07 dezembro 2016

Proprietários podem proibir vizinhos de alugar casas a turistas


Acórdão do Tribunal da Relação de Lisboa valida decisão de assembleia de condóminos de proibir alojamento local, considerando “irrelevante” as autorizações dadas por entidades públicas. Pode uma assembleia de condóminos proibir a afetação de uma ou mais frações de um prédio para arrendamento a turistas? Pode, sustenta o Tribunal da Relação de Lisboa, num acórdão recente que pode levar outros condóminos a travarem a exploração de atividades comerciais em prédios de habitação.


Aquele tipo de oferta, denominada de alojamento local ou de curta duração, cresceu de forma exponencial nos últimos dois anos, sobretudo, nos centros das cidades de Lisboa e do Porto, e tem gerado alguma conflitualidade entre residentes permanentes (proprietários ou arrendatários) e turistas. Ruído, horas de partida e de chegada suscetíveis de perturbarem o descanso noturno, ou falta de privacidade nas áreas comuns, são alguns dos problemas apontados.

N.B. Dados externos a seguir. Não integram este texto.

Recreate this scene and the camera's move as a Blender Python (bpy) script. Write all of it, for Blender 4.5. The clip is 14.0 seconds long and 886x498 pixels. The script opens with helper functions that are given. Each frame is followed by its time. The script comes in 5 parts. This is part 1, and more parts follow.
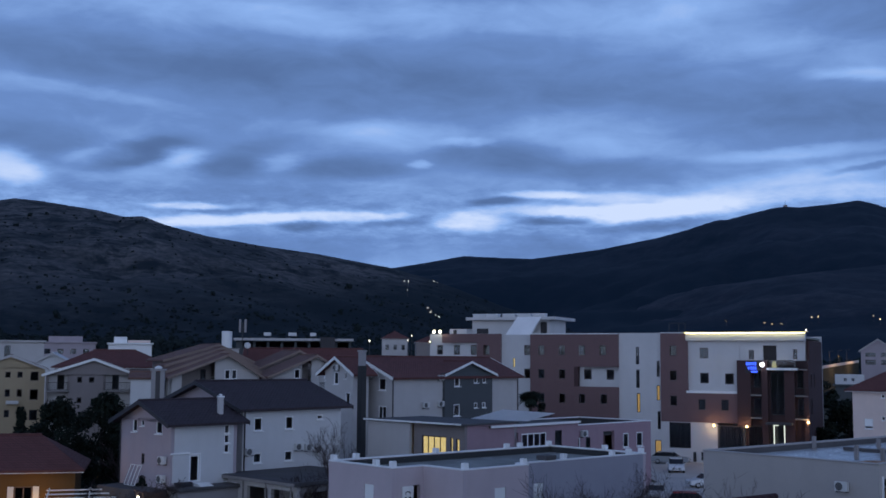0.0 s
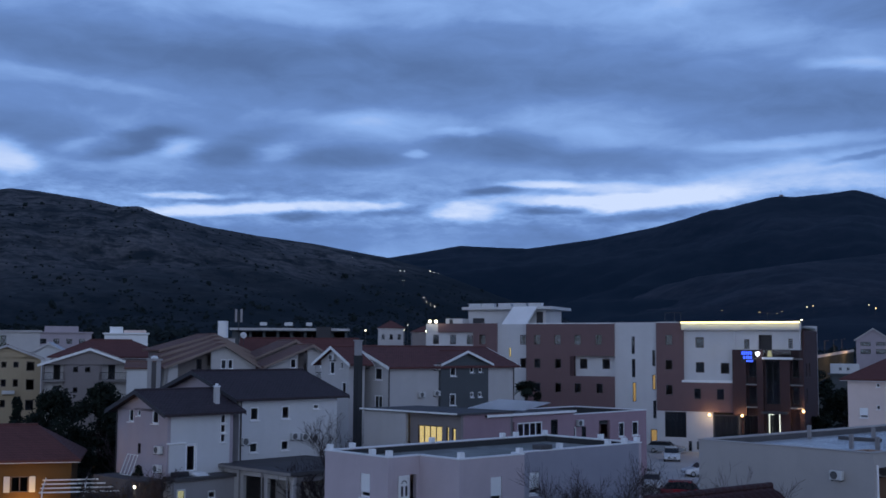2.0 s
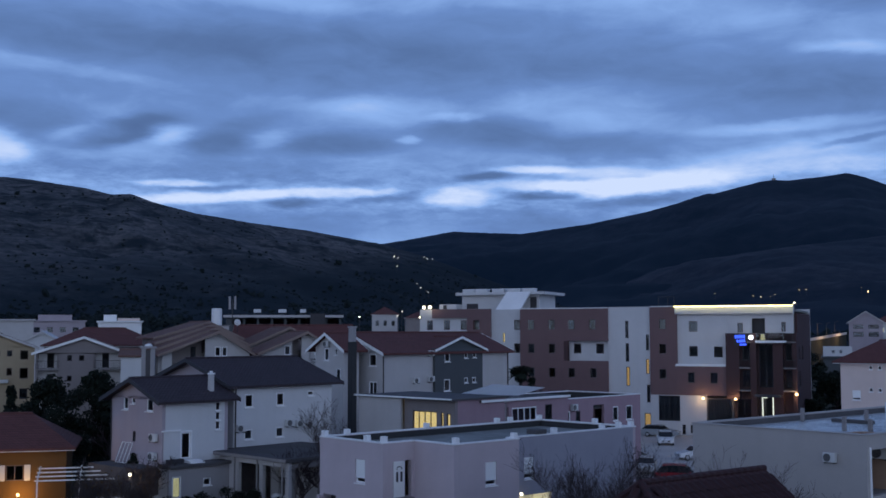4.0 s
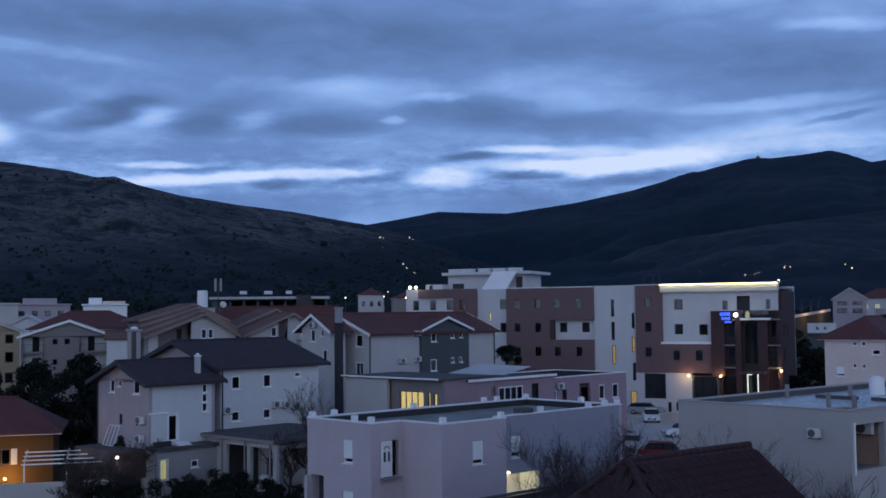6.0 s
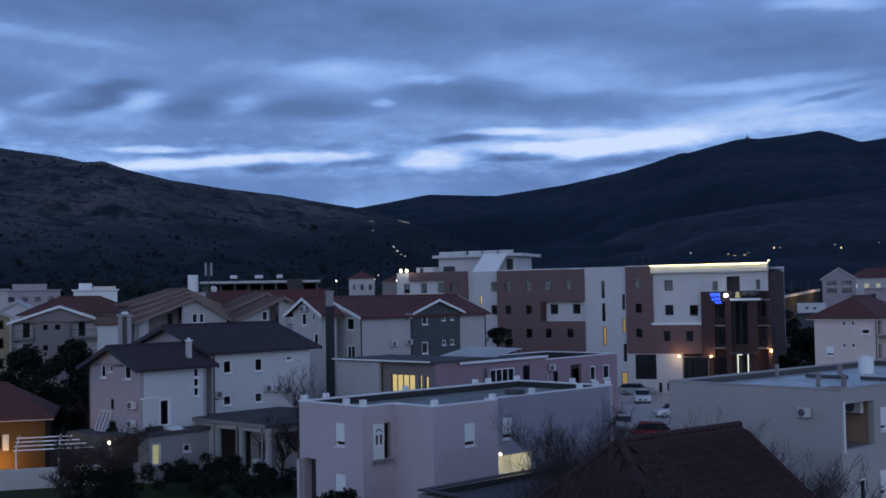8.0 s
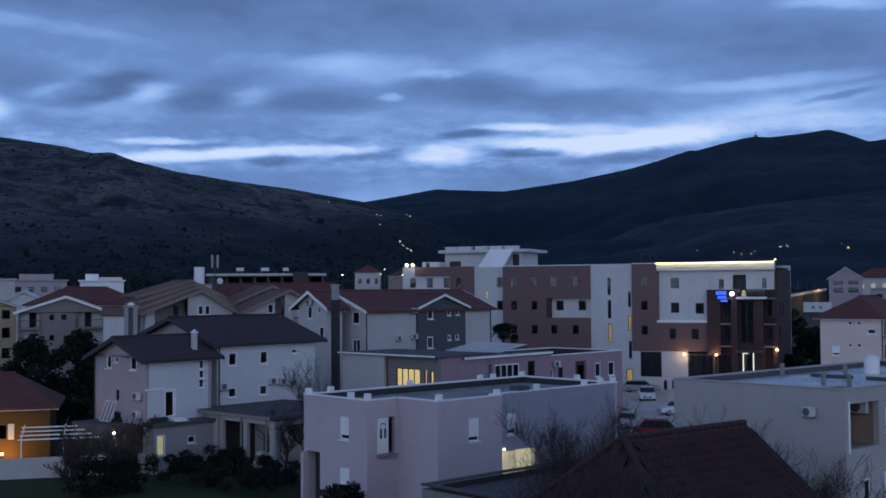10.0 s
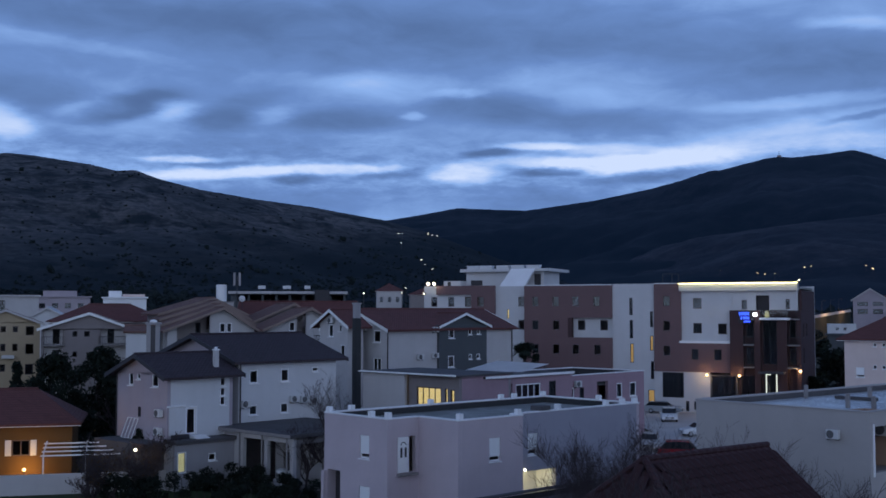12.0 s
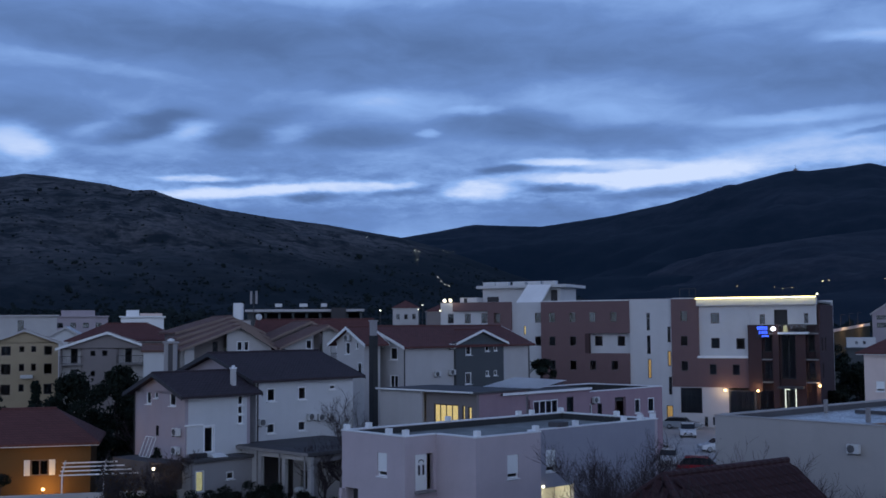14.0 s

O caso que chegou à relação tem por base uma decisão de uma assembleia de condóminos de um prédio em Lisboa, aprovada por maioria em Maio deste ano, e que proibiu a prática de alojamento local exercida numa fração. A proprietária avançou com uma providência cautelar para travar a decisão, que foi aceite pela primeira instância mas revogada pela relação.

O acórdão limita-se a recuperar o que está no Código Civil (artigo 1418), onde se salvaguarda que, se o título constitutivo da propriedade horizontal (prédio com frações autónomas, detidas por vários proprietários) estabelecer como utilização a habitação, a assembleia de condóminos pode não autorizar outro destino ou afetação. E o alojamento para turistas é considerado uma atividade comercial (CAE 55201).

Assim, ou os condóminos condescendem na prática da atividade comercial, como cabeleireiro, consultório, entre muitos outros, ou esta não pode ser exercida. É que, o mesmo Código Civil prevê a possibilidade de alteração do título constitutivo, mas obriga a que seja feita por escritura pública, o que só é possível se essa mudança for aprovada por unanimidade, ou seja, com a aceitação expressa de todos os restantes proprietários.

“Se um condómino dá à sua fração um uso diverso do fim a que, segundo o título constitutivo da propriedade horizontal, ela é destinada, ou seja, se ele infringe a proibição contida no artigo 1422º (…) do Código Civil, o único remédio para essa afetação é a reconstituição natural (afetação da fração em causa ao fim a que ela estava destinada) ”, concluem os juízes da Relação.

Omissões do arrendamento local

A legislação que enquadra esta atividade é recente (Decreto-Lei n.º 128/2014, de 29 de Agosto, alterado pelo Decreto-Lei n.º 63/2015, de 23 de Abril), obrigando à sua autorização por várias entidades públicas, mas é omissa em relação à autorização dos condóminos.

Contudo, no caso em apreço, o acórdão considera “irrelevante” o licenciamento da atividade por parte dos serviços de Finanças de Lisboa, da Câmara Municipal de Lisboa e do Turismo de Portugal. “As autorizações de entidades administrativas, segundo as quais determinada fração autónoma de prédio constituído em regime de propriedade horizontal pode ser destinado a comércio, não têm a virtualidade de alterar o estatuto da propriedade horizontal constante do respetivo título constitutivo, segundo o qual essa fração se destina a habitação”.

Contactado pelo PÚBLICO, Fernandes Martins, assessor jurídico da Associação dos Inquilinos e Condóminos do Norte de Portugal, considera que aquelas entidades públicas não podem autorizar uma atividade comercial sem a prévia comprovação de que vai ser exercida em local legalmente permitido. O jurista admite que a grande maioria dos proprietários e administradores de condomínio desconhecem as limitações de afetação das frações em propriedade horizontal. O facto deste tipo de arrendamento ser recente e muito localizado nas grandes cidades explica a baixa litigância judicial, uma vez que Fernando Martins não conhece outras sentenças recentes sobre esta matéria.

O arrendamento habitacional ou permanente de frações não tem qualquer constrangimento legal, explicou ainda o jurista.

O reforço do poder dos condóminos tem vindo a ser defendido pelos partidos de esquerda, e pela Associação da Hotelaria de Portugal (diretamente afetada pela crescente oferta deste tipo de alojamento privado). Helena Roseta, deputada do PS e presidente do grupo de trabalho da habitação, no Parlamento, confirma “o interesse em ouvir os condóminos nos casos em que eles sejam também residentes”, mas refere que não há nenhum projeto de lei em discussão sobre essa matéria.